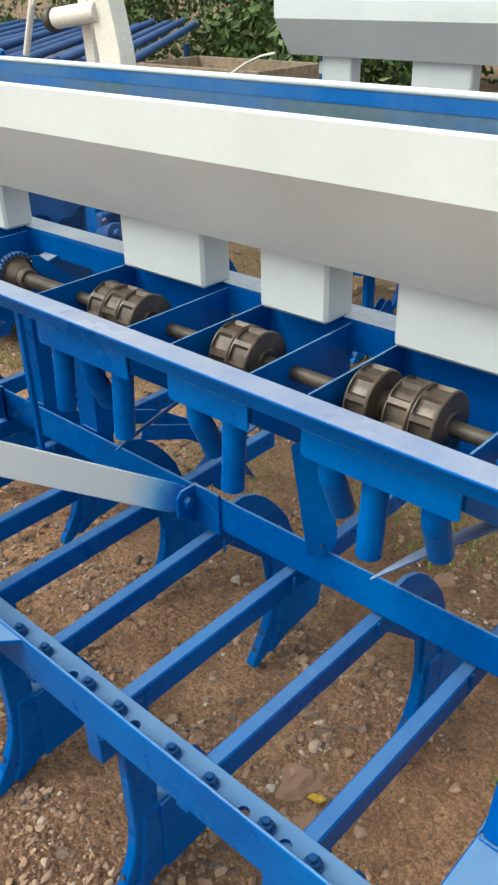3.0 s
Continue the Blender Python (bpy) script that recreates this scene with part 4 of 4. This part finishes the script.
def build_cultivators():
    h = thing("cultivator", "stacked dusty blue cultivator frames with curved tines", "cultivator", (-5.2, 2.7, 0))
    q = np.random.default_rng(5)
    for k in range(9):
        z = 0.22 + 0.11 * k
        y = 2.55 + 0.10 * (k % 3)
        part("frame_bar", box(-6.6, -4.15, y, y + 0.05, z, z + 0.05, 0.004), OLDBLUE if k % 2 else BLUE, h)
    for k in range(12):
        x = -6.5 + 0.2 * k
        part("side_bar", strap([(x, 2.50, 0.15 + q.uniform(0, 0.2)), (x + 0.30, 2.72, 1.12 + q.uniform(-0.1, 0.12))], [(1, 0, 0.3)] * 2, 0.045, 0.03), OLDBLUE if k % 3 else BLUE, h)
    for k in range(10):
        x = -6.3 + 0.22 * k
        s = q.uniform(-0.15, 0.15)
        part("spring_tine", pipe([(x, 2.48, 1.10), (x + s, 2.30, 1.02), (x + s, 2.22, 0.78), (x + s * 0.5, 2.30, 0.45), (x, 2.42, 0.18), (x, 2.36, 0.0)], 0.014, 8), OLDBLUE, h, smooth=50)


build_cultivators()


def bush(x, y, r, tall, seed):
    t = thing("bush", "leafy green bush with bare lower stems", "bush", (x, y, 0), "bushes behind the yard")
    q = np.random.default_rng(seed)
    b = bmesh.new()
    for k in range(7):
        a = q.uniform(0, 6.283)
        m = Vector((x, y, -0.05)) + Vector((math.cos(a) * r * 0.2, math.sin(a) * r * 0.2, tall * 0.4))
        e = Vector((x + math.cos(a) * r * 0.7, y + math.sin(a) * r * 0.7, tall * q.uniform(0.6, 0.95)))
        cyl((x, y, -0.05), m, 0.04, 8, r2=0.028, bm=b)
        cyl(m, e, 0.028, 8, r2=0.008, bm=b)
    part("stems", b, BARK, t)
    vs, fs = [], []
    for k in range(60):
        a, u = q.uniform(0, 6.283), q.uniform(0.15, 1)
        c = np.array([x + math.cos(a) * r * u, y + math.sin(a) * r * u, tall * q.uniform(0.12, 1.0) * (1.1 - 0.35 * u)])
        for j in range(90):
            p = c + q.normal(0, 0.15 * r, 3)
            s = q.uniform(0.04, 0.09)
            d1, d2 = q.normal(0, 1, 3), q.normal(0, 1, 3)
            d1 /= np.linalg.norm(d1)
            d2 -= d1 * d2.dot(d1)
            d2 /= np.linalg.norm(d2)
            n = len(vs)
            vs += [(p - d1 * s).tolist(), (p + d2 * s * 0.45).tolist(), (p + d1 * s).tolist(), (p - d2 * s * 0.45).tolist()]
            fs.append((n, n + 1, n + 2, n + 3))
    me = bpy.data.meshes.new("leaves")
    me.from_pydata(vs, [], fs)
    me.materials.append(LEAVES)
    part("leaves", me, None, t)


for x, y, r, tall, seed in ((-9.5, 11.0, 1.5, 2.3, 1), (-7.2, 11.6, 1.4, 2.0, 2), (-11.8, 9.6, 1.6, 2.4, 3), (-4.8, 12.2, 1.5, 2.2, 4), (-2.0, 12.4, 1.6, 2.4, 5), (-13.5, 6.6, 1.6, 2.5, 6), (0.9, 12.0, 1.5, 2.2, 7), (-5.8, 7.4, 0.9, 1.3, 8), (-9.6, 5.2, 0.5, 0.9, 9), (-14.2, 2.5, 1.5, 2.3, 10), (-3.6, 10.6, 1.5, 2.0, 11), (-0.6, 10.8, 1.5, 2.0, 12), (-8.4, 9.6, 1.3, 1.9, 13)):
    bush(x, y, r, tall, seed)


def scrap_heap(x, y, seed):
    """Loose rusty bars and offcuts lying on the ground."""
    q = np.random.default_rng(seed)
    b = bmesh.new()
    for k in range(26):
        a, u = q.uniform(0, 3.14), q.uniform(0.3, 1.0)
        c = Vector((x + q.uniform(-0.9, 0.9), y + q.uniform(-0.6, 0.6), q.uniform(0.02, 0.42)))
        v = Vector((math.cos(a), math.sin(a), q.uniform(-0.12, 0.12))) * u
        cyl(c - v, c + v, q.uniform(0.012, 0.04), 8, bm=b)
    o = new("scrap_heap", mesh("scrap_heap", b, RUST))
    tagged(o, "heap of loose rusty steel bars on the ground", "scrap", kind="stuff")


for k, (x, y) in enumerate(((-5.0, 6.6), (-3.4, 6.2), (-2.0, 6.6), (-0.6, 6.3), (0.8, 6.8), (-6.6, 8.6), (-3.0, 8.4), (-0.5, 8.6))):
    scrap_heap(x, y, k + 3)
wire = new("wire", mesh("wire", pipe([(-3.20, 2.90, 1.12), (-3.12, 2.90, 1.165), (-3.0, 2.90, 1.225), (-2.9, 2.90, 1.262), (-2.80, 2.90, 1.28)], 0.006, 8), CREAM, 60))
tagged(wire, "thin pale bent wire hooked on the hopper end", "wire")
--
What you will do – Quote all the lines above exactly as given. Do not include the pictures.

Response to the task –
3.0 s
Continue the Blender Python (bpy) script that recreates this scene with part 4 of 4. This part finishes the script.
def build_cultivators():
    h = thing("cultivator", "stacked dusty blue cultivator frames with curved tines", "cultivator", (-5.2, 2.7, 0))
    q = np.random.default_rng(5)
    for k in range(9):
        z = 0.22 + 0.11 * k
        y = 2.55 + 0.10 * (k % 3)
        part("frame_bar", box(-6.6, -4.15, y, y + 0.05, z, z + 0.05, 0.004), OLDBLUE if k % 2 else BLUE, h)
    for k in range(12):
        x = -6.5 + 0.2 * k
        part("side_bar", strap([(x, 2.50, 0.15 + q.uniform(0, 0.2)), (x + 0.30, 2.72, 1.12 + q.uniform(-0.1, 0.12))], [(1, 0, 0.3)] * 2, 0.045, 0.03), OLDBLUE if k % 3 else BLUE, h)
    for k in range(10):
        x = -6.3 + 0.22 * k
        s = q.uniform(-0.15, 0.15)
        part("spring_tine", pipe([(x, 2.48, 1.10), (x + s, 2.30, 1.02), (x + s, 2.22, 0.78), (x + s * 0.5, 2.30, 0.45), (x, 2.42, 0.18), (x, 2.36, 0.0)], 0.014, 8), OLDBLUE, h, smooth=50)


build_cultivators()


def bush(x, y, r, tall, seed):
    t = thing("bush", "leafy green bush with bare lower stems", "bush", (x, y, 0), "bushes behind the yard")
    q = np.random.default_rng(seed)
    b = bmesh.new()
    for k in range(7):
        a = q.uniform(0, 6.283)
        m = Vector((x, y, -0.05)) + Vector((math.cos(a) * r * 0.2, math.sin(a) * r * 0.2, tall * 0.4))
        e = Vector((x + math.cos(a) * r * 0.7, y + math.sin(a) * r * 0.7, tall * q.uniform(0.6, 0.95)))
        cyl((x, y, -0.05), m, 0.04, 8, r2=0.028, bm=b)
        cyl(m, e, 0.028, 8, r2=0.008, bm=b)
    part("stems", b, BARK, t)
    vs, fs = [], []
    for k in range(60):
        a, u = q.uniform(0, 6.283), q.uniform(0.15, 1)
        c = np.array([x + math.cos(a) * r * u, y + math.sin(a) * r * u, tall * q.uniform(0.12, 1.0) * (1.1 - 0.35 * u)])
        for j in range(90):
            p = c + q.normal(0, 0.15 * r, 3)
            s = q.uniform(0.04, 0.09)
            d1, d2 = q.normal(0, 1, 3), q.normal(0, 1, 3)
            d1 /= np.linalg.norm(d1)
            d2 -= d1 * d2.dot(d1)
            d2 /= np.linalg.norm(d2)
            n = len(vs)
            vs += [(p - d1 * s).tolist(), (p + d2 * s * 0.45).tolist(), (p + d1 * s).tolist(), (p - d2 * s * 0.45).tolist()]
            fs.append((n, n + 1, n + 2, n + 3))
    me = bpy.data.meshes.new("leaves")
    me.from_pydata(vs, [], fs)
    me.materials.append(LEAVES)
    part("leaves", me, None, t)


for x, y, r, tall, seed in ((-9.5, 11.0, 1.5, 2.3, 1), (-7.2, 11.6, 1.4, 2.0, 2), (-11.8, 9.6, 1.6, 2.4, 3), (-4.8, 12.2, 1.5, 2.2, 4), (-2.0, 12.4, 1.6, 2.4, 5), (-13.5, 6.6, 1.6, 2.5, 6), (0.9, 12.0, 1.5, 2.2, 7), (-5.8, 7.4, 0.9, 1.3, 8), (-9.6, 5.2, 0.5, 0.9, 9), (-14.2, 2.5, 1.5, 2.3, 10), (-3.6, 10.6, 1.5, 2.0, 11), (-0.6, 10.8, 1.5, 2.0, 12), (-8.4, 9.6, 1.3, 1.9, 13)):
    bush(x, y, r, tall, seed)


def scrap_heap(x, y, seed):
    """Loose rusty bars and offcuts lying on the ground."""
    q = np.random.default_rng(seed)
    b = bmesh.new()
    for k in range(26):
        a, u = q.uniform(0, 3.14), q.uniform(0.3, 1.0)
        c = Vector((x + q.uniform(-0.9, 0.9), y + q.uniform(-0.6, 0.6), q.uniform(0.02, 0.42)))
        v = Vector((math.cos(a), math.sin(a), q.uniform(-0.12, 0.12))) * u
        cyl(c - v, c + v, q.uniform(0.012, 0.04), 8, bm=b)
    o = new("scrap_heap", mesh("scrap_heap", b, RUST))
    tagged(o, "heap of loose rusty steel bars on the ground", "scrap", kind="stuff")


for k, (x, y) in enumerate(((-5.0, 6.6), (-3.4, 6.2), (-2.0, 6.6), (-0.6, 6.3), (0.8, 6.8), (-6.6, 8.6), (-3.0, 8.4), (-0.5, 8.6))):
    scrap_heap(x, y, k + 3)
wire = new("wire", mesh("wire", pipe([(-3.20, 2.90, 1.12), (-3.12, 2.90, 1.165), (-3.0, 2.90, 1.225), (-2.9, 2.90, 1.262), (-2.80, 2.90, 1.28)], 0.006, 8), CREAM, 60))
tagged(wire, "thin pale bent wire hooked on the hopper end", "wire")